The rebranding exercise last week from Google on Android Wear was an important one, if nothing more than superficial. Now known as Wear OS by Google, the flavor of Android designed to run on watches, the name change reflects many things that have been changing with the Android naming convention over the past few months.
But the problems for Wear OS are far deeper than a simple name change can fix. Sure, Google can address the iPhone user market who, they report, is one out of every three Android Wear user today. The fact is, a premium Wear OS watch experience needs to happen and it needs to come from Google. Just as they have done with phones and Chromebooks, a Google “Pixel Watch” would unleash all the potential of Wear OS to the masses. But there are big obstacles in the way that have to be addressed. If there is a company that can sort it out, it is Google. The question is if they want to do it.
Let me address the premium Wear OS device element first. Yes, I know there are Wear based watches from Modavo, Louis Vuitton, and Michael Kors out there and these, without a doubt, have a premium price. But under the gold and encrusted bezels remains the core problem: The OS itself.
In its current state, Wear OS is simply too clunky, to unintuitive and to slow. Even on these high end watches, it doesn’t feel high end. There are still to many steps you need to take in order to check something as simple as your step count in some cases. Compounding this is that manufactures have, just as they have with Android itself, added bloatware that in many cases often duplicates services or apps available from Google.
The resolution for this is a rethink of how Wear as a platform works. Too often it feels like what Microsoft was trying to do with Pocket PCs in the late 90s-early 2000s. They were trying to force Windows onto a PDA and it just didn’t work because people needed something different than Windows in their hand. They needed a truly helpful and productive device. Wear today is in that same boat. People really do want smartwatches but the attempt to make it Android on your wrist and function in the paradigm of a smartphone is, frankly, a failure. For their part, Apple got this early on. WatchOS for the Apple Watch functions completely different than iOS although the two are tied together nicely.
Personally I’m not a fan of the UI of Apple Watch and I’m not suggesting Google copy it. Rather, do a rethink along these lines of having a completely unique and useful user experience. Google’s task is to make a watch OS platform that is intuitive, responsive and doesn’t feel like a squished down version of Android. It needs to have the customizations it has today, but be far more interactive and AI driven. Google Assistant, which came with Android Wear 2.0, is a solid first step.
Redesigning a user experience is only part of the equation. The other part is the SoC (System on Chip) running the watch itself. The MediaTek MT2601 was released in 2015, a lifetime ago. The new Snapdragon Wear 2100 SoC was introduce last year and is running on a lot of watches today but there is no planned successor for it right now. This is a gap that Google themselves can fill.
Google could produce a SoC for Wear OS that is optimized to run AI and ML out-of-the-box.

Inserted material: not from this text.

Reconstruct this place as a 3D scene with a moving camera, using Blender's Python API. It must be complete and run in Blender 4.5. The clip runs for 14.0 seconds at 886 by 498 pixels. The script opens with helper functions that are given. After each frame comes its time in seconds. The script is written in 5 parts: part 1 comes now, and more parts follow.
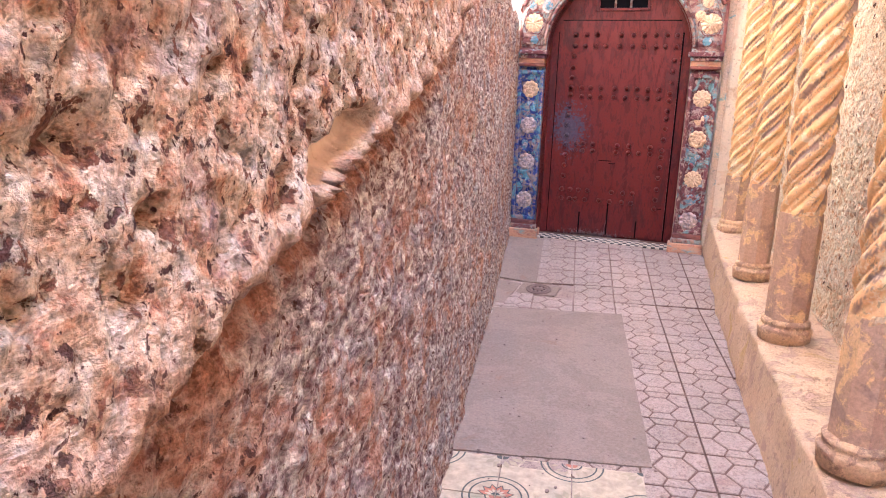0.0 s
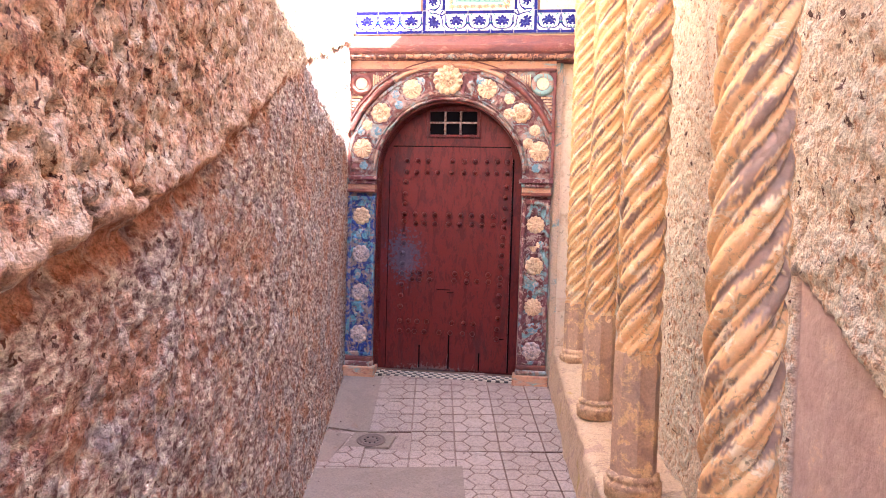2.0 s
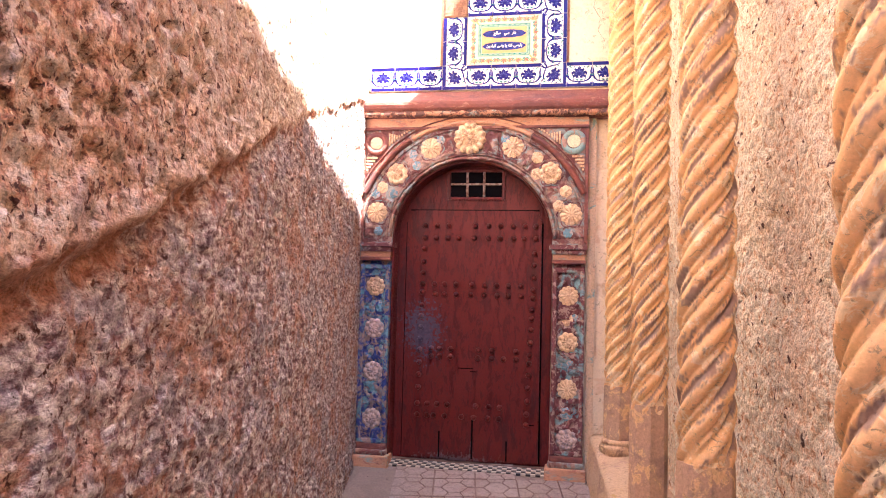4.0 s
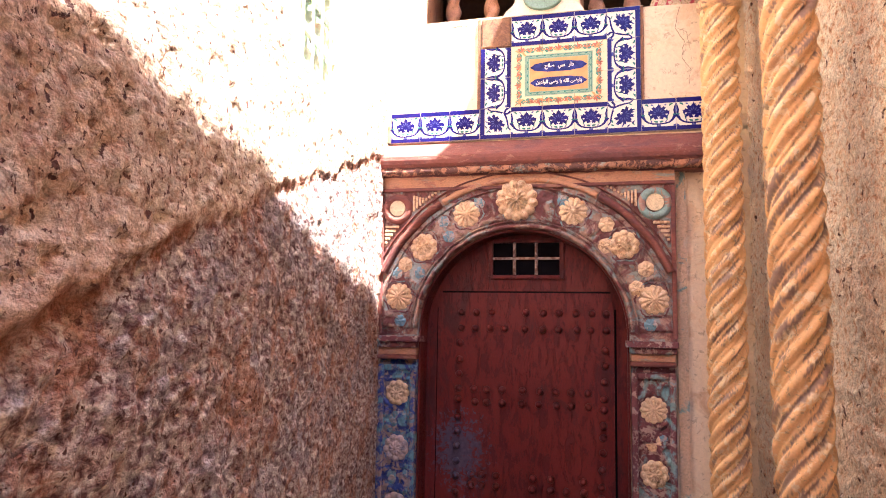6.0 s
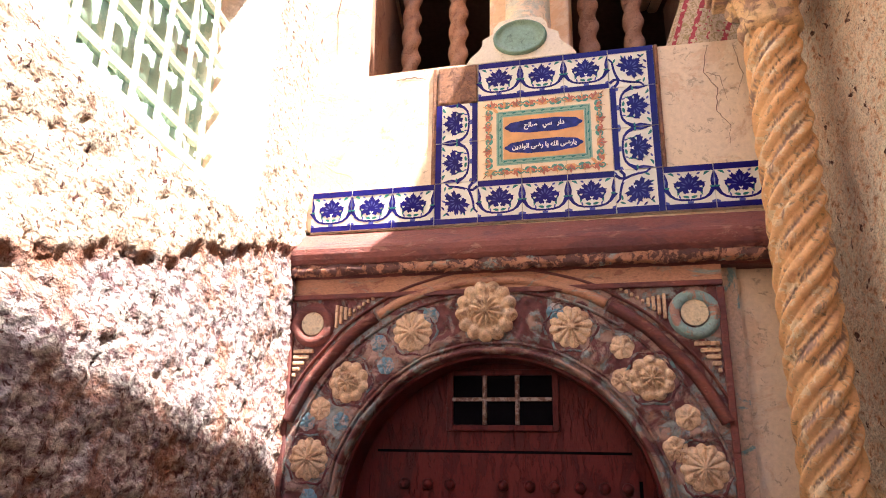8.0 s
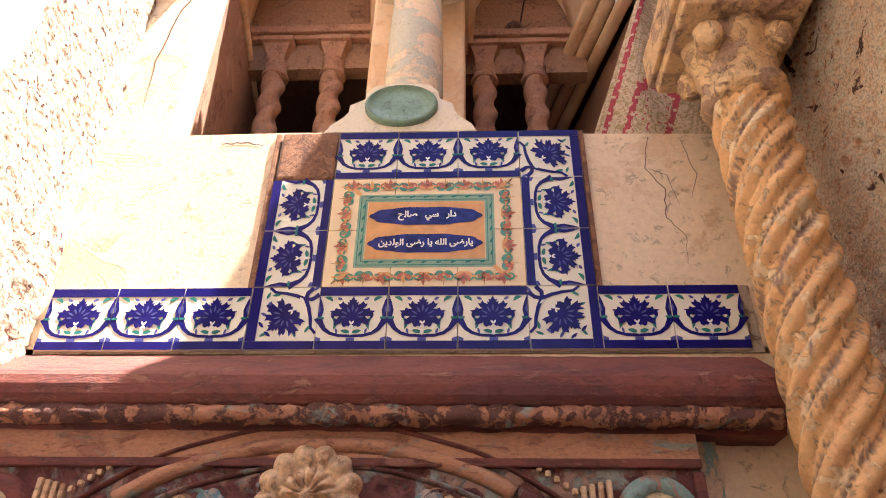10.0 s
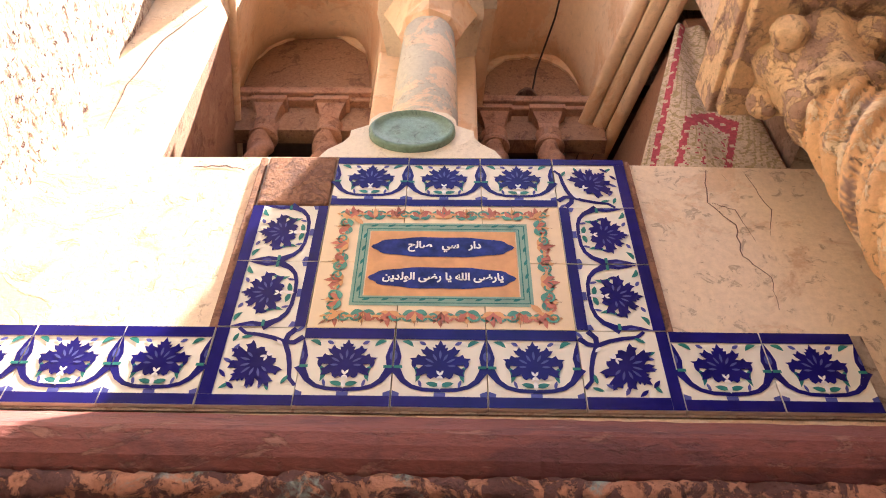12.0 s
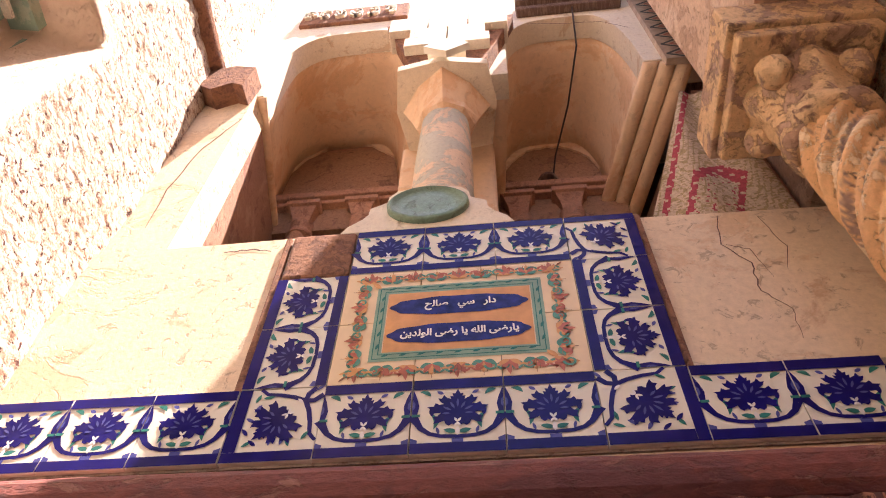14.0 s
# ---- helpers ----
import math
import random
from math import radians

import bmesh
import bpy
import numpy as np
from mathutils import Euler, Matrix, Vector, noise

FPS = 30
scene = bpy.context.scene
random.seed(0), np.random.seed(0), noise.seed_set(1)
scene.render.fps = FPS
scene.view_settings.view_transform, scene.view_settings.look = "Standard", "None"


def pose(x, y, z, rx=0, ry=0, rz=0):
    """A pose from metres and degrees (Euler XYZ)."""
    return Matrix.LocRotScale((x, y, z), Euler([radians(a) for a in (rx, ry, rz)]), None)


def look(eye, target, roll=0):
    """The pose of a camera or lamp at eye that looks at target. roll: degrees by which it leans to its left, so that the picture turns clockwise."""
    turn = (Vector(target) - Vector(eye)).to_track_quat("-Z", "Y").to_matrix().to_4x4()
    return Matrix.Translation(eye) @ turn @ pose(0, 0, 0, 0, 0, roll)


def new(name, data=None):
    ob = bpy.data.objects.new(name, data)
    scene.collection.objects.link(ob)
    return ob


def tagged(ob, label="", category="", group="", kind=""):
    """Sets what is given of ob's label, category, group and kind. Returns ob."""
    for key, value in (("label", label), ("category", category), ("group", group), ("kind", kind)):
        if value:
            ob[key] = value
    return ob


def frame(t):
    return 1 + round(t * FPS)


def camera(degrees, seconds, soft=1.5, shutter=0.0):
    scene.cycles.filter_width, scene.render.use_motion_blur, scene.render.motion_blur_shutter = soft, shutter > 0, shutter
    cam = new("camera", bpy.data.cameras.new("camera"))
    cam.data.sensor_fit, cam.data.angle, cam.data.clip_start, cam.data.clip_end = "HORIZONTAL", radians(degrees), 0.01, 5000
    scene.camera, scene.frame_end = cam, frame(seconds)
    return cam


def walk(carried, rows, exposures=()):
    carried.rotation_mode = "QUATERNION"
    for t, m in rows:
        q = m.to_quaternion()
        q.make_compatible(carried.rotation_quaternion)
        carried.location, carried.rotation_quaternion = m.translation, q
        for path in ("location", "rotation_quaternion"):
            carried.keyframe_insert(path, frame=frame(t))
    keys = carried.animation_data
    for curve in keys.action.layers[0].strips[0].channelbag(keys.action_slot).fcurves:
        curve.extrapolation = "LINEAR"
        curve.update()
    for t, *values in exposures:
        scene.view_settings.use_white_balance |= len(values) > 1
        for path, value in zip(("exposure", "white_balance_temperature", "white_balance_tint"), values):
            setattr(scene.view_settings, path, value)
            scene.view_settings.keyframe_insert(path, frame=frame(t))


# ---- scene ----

That would give a far more robust and useful experience to users straight away. But by designing their own SoC, Google could properly optimize it to run the platform that would allow for a highly interactive user experience by voice and touch.
All of this leads me back to the headline of this article. The need for a Pixel Watch. If Google were to go through a redesign effort of Wear OS and design a true wearable SoC chipset, they could really deliver on the promise that has yet been unrealized: A true extension of your phone with the ability to get small tasks done on your wrist without ever having to take your phone out of your pocket. Yes you can do some of this today but heaven help you if you run into a connectivity or sync problem. It’s just not reliable because of both the software and the hardware we have today.

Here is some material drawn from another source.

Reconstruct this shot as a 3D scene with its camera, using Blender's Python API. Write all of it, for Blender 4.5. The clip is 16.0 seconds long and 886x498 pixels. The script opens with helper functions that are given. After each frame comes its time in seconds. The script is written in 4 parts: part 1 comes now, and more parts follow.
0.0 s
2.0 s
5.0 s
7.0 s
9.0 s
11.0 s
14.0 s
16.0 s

Further, a Pixel Watch could be the showcase device in the wearable market for the company. Much like the Pixel phones have done and the Pixelbook for Chromebooks, Google would have a device the designed and developed to point to with their manufacturing partners. “This is what we want you to create” would go the story and it would give watch manufactures an incentive to go and make something great.
But make no mistake. If Google were to release a Pixel Watch based on Android Wear 2.x as it is today, it would be a failure. It would, much like the renaming process we went through last week, be superficial. Google has to decide if Wear OS is important and if it is, commit the time, energy and resources to make it a great platform. That is the OS itself as well as the SoC. Then, and only then, does a Pixel Watch make sense.